Advertisers reveal that the pitch process needs improvement – only a quarter of advertisers say they are very satisfied with this process (26%). Budget, number of hours worked, and realistic timelines are the least satisfying aspects of pitching. Advertisers also note that lack of teamwork, disorganization, ineffective communication, and lack of research are issues during a pitch.
Marketing Effectiveness & The Importance of Research
With ROI being the priority of every spent marketing dollar, there is a greater need for measuring marketing effectiveness. Approximately sixty percent of client-side marketers use web, mobile, or social analytics to determine marketing effectiveness, and direct response tracking (e.g., dedicated phone lines, coupon codes) is used by at least half of companies.
Firms with 500 or more employees are more likely to try larger-scale marketing initiatives such as television ads (48%), mobile apps (46%), and radio commercials (42%). Over half of these firms invest in qualitative and quantitative research to gauge advertising results.

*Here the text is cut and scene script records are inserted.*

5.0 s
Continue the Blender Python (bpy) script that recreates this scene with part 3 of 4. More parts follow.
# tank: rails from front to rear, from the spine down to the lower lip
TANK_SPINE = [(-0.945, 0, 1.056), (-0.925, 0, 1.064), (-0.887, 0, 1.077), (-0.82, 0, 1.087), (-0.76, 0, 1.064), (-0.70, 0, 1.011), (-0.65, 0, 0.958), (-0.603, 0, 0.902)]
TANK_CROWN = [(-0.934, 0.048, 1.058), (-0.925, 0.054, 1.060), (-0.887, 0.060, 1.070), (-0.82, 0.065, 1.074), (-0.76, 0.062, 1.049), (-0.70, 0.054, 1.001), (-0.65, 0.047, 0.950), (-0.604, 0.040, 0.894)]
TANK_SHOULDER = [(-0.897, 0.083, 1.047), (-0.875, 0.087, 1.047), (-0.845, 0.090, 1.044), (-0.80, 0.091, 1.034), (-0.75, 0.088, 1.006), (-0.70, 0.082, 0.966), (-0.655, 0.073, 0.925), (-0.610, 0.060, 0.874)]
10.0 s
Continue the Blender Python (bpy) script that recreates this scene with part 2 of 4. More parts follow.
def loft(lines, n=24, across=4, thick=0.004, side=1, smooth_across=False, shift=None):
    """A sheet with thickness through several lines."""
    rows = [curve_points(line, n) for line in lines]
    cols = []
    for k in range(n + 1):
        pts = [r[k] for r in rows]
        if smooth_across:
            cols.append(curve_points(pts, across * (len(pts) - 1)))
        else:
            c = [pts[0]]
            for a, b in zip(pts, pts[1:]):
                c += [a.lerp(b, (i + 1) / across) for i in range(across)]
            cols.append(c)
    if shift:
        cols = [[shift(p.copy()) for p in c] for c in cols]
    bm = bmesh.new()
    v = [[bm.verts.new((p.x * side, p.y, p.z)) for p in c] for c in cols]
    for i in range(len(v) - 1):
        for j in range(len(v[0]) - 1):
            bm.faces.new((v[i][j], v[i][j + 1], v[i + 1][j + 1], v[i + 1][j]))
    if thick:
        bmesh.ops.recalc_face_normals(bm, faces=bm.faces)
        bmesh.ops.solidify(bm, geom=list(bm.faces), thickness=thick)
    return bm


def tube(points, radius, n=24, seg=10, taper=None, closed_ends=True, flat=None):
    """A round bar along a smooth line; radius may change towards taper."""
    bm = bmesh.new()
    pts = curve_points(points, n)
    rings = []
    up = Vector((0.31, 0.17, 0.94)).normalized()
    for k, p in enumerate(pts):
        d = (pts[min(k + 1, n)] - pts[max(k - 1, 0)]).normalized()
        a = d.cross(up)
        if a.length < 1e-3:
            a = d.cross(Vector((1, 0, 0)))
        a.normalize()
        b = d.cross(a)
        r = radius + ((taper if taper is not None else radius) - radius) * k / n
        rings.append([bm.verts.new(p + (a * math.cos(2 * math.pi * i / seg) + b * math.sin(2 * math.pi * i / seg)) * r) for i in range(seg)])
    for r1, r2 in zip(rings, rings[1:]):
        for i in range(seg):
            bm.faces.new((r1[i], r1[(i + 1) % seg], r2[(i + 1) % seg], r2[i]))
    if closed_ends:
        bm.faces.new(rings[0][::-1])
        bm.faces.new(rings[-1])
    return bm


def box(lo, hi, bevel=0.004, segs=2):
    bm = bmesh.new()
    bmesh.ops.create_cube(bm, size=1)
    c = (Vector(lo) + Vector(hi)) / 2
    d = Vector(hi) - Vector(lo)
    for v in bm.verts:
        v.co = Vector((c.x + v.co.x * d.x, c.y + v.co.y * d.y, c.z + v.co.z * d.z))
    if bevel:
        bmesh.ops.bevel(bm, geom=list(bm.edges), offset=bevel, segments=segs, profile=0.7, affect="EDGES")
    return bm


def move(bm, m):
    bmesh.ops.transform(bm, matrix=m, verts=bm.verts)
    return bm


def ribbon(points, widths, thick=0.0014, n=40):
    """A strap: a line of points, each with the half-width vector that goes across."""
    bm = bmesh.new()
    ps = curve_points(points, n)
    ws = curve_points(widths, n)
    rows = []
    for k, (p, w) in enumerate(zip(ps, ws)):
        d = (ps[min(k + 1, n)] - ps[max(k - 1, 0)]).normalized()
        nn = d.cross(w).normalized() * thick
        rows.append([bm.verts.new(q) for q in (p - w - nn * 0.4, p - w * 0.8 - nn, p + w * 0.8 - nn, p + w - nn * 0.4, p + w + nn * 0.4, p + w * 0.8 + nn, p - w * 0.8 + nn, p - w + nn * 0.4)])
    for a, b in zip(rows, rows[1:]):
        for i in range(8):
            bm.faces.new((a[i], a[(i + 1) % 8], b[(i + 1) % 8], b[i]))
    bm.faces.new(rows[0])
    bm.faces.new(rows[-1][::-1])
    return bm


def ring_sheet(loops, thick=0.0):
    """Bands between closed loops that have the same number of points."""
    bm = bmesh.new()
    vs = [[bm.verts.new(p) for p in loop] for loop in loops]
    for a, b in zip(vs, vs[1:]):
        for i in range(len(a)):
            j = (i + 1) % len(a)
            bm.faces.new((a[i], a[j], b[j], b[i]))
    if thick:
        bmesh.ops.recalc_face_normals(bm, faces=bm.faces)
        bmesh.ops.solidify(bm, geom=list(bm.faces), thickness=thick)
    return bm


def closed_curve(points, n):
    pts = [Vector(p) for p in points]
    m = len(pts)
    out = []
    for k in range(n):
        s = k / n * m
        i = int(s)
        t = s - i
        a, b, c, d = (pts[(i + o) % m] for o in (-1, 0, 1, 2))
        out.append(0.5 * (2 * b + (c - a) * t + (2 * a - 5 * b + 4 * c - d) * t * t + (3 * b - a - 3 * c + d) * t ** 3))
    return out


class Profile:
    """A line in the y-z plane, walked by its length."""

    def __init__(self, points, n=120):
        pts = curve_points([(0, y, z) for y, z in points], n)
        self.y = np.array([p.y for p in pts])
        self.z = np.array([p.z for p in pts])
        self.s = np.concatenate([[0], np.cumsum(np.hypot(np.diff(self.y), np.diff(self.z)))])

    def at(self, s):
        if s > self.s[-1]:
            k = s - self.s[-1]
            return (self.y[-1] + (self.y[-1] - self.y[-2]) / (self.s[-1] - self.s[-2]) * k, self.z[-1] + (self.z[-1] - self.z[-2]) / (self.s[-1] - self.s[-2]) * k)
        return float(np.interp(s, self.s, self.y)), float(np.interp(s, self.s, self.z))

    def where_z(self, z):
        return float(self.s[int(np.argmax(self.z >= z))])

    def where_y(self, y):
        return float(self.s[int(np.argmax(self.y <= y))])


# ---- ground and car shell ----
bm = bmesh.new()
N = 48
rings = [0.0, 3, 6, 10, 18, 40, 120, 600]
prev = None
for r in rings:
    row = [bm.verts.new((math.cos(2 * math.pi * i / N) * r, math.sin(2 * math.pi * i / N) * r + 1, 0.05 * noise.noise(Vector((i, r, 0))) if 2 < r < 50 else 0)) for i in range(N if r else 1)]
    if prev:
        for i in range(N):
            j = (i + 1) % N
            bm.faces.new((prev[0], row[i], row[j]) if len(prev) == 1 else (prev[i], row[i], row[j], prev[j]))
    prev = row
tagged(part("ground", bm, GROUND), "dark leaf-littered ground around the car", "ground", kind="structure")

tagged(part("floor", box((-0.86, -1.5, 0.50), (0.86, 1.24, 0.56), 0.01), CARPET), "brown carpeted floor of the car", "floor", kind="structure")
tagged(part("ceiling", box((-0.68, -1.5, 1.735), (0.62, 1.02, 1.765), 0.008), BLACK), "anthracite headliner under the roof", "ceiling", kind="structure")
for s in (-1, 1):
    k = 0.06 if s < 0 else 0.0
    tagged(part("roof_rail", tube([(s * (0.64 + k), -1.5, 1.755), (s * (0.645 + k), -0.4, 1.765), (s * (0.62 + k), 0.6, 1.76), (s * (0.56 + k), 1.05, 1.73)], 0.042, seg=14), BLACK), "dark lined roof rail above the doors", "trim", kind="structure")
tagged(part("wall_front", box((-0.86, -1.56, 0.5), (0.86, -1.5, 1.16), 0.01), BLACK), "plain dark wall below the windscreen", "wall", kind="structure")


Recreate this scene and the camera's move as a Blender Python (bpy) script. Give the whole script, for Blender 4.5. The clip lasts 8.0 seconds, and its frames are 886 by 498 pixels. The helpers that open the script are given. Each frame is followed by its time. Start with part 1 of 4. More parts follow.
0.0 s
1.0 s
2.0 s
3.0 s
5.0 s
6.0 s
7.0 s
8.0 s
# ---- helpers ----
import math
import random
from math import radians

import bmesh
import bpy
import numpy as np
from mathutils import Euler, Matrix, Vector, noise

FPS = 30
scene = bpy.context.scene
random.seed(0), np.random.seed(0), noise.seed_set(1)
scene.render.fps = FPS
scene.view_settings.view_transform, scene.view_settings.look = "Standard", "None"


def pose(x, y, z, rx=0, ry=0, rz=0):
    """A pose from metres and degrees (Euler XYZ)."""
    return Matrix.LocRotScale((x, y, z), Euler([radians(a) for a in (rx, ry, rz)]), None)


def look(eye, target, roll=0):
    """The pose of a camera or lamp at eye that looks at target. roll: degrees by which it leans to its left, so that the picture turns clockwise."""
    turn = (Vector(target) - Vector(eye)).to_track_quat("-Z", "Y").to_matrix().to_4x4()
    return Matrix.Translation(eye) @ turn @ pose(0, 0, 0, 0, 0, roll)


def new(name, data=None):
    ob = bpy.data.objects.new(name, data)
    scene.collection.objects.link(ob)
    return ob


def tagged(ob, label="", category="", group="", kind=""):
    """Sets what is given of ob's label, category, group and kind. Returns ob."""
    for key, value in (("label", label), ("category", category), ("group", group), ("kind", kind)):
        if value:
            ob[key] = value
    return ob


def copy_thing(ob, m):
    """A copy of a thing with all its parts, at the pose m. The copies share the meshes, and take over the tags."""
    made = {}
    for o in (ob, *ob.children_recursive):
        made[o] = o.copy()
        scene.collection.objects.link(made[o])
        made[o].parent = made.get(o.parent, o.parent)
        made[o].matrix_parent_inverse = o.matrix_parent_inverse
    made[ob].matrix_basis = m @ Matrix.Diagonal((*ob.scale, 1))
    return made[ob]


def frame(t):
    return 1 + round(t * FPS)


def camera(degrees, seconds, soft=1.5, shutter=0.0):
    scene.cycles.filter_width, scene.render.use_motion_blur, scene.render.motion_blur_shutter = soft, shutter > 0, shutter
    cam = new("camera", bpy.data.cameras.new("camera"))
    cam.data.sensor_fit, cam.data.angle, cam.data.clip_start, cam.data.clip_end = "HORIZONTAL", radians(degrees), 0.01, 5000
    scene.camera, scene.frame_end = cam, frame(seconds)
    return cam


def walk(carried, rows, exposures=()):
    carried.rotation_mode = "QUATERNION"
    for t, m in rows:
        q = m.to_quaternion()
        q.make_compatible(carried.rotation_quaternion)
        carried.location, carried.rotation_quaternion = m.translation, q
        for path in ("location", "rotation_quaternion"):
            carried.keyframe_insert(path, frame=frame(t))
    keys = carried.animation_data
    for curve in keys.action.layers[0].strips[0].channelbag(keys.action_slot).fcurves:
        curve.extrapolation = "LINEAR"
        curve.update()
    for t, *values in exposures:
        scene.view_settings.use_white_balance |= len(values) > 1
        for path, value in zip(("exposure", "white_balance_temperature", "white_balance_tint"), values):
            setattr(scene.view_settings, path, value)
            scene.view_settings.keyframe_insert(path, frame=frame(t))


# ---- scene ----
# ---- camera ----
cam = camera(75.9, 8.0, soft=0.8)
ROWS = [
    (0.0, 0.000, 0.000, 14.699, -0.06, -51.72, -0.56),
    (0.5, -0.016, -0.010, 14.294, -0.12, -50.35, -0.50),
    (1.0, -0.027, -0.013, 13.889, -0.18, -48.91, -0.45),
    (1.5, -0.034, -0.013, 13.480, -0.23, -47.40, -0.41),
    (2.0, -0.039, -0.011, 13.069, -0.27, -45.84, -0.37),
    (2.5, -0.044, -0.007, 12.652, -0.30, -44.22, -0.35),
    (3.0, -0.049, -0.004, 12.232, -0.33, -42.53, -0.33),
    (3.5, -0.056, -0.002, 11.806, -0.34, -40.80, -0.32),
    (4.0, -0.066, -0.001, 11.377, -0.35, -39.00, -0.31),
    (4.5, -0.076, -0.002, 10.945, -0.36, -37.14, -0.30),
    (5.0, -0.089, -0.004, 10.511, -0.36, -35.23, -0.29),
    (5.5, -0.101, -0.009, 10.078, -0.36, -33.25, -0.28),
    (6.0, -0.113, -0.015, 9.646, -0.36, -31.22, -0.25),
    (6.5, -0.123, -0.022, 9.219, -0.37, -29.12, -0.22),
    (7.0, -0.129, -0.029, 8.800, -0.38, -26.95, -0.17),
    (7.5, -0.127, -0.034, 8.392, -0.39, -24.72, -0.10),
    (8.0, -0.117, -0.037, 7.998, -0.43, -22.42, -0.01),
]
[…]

Research is also instrumental in pitching effectiveness. Advertisers believe that survey research (33%) is the number one resource that would improve the pitch process. Advertising professionals also call out competitive intelligence (30%) and trend analysis (29%) as most beneficial to the process (chart 4).
In-house marketers are more satisfied with their jobs (43% say they are very satisfied) than those who work in advertising agencies (37%). When comparing advertisers to client-side marketers, the latter are more likely to be satisfied with creativity in their job, as well as a clear path to advancement.
Management, bonuses, salary, and training/mentorship are critical areas in need of improvement: over half of those who are dissatisfied with their job name these to be the most troublesome areas. Open-ended feedback from dissatisfied marketing and advertising professionals revealed that lack of freedom in their position, compensation, overworking, and a lack of support as problematic aspects of their jobs.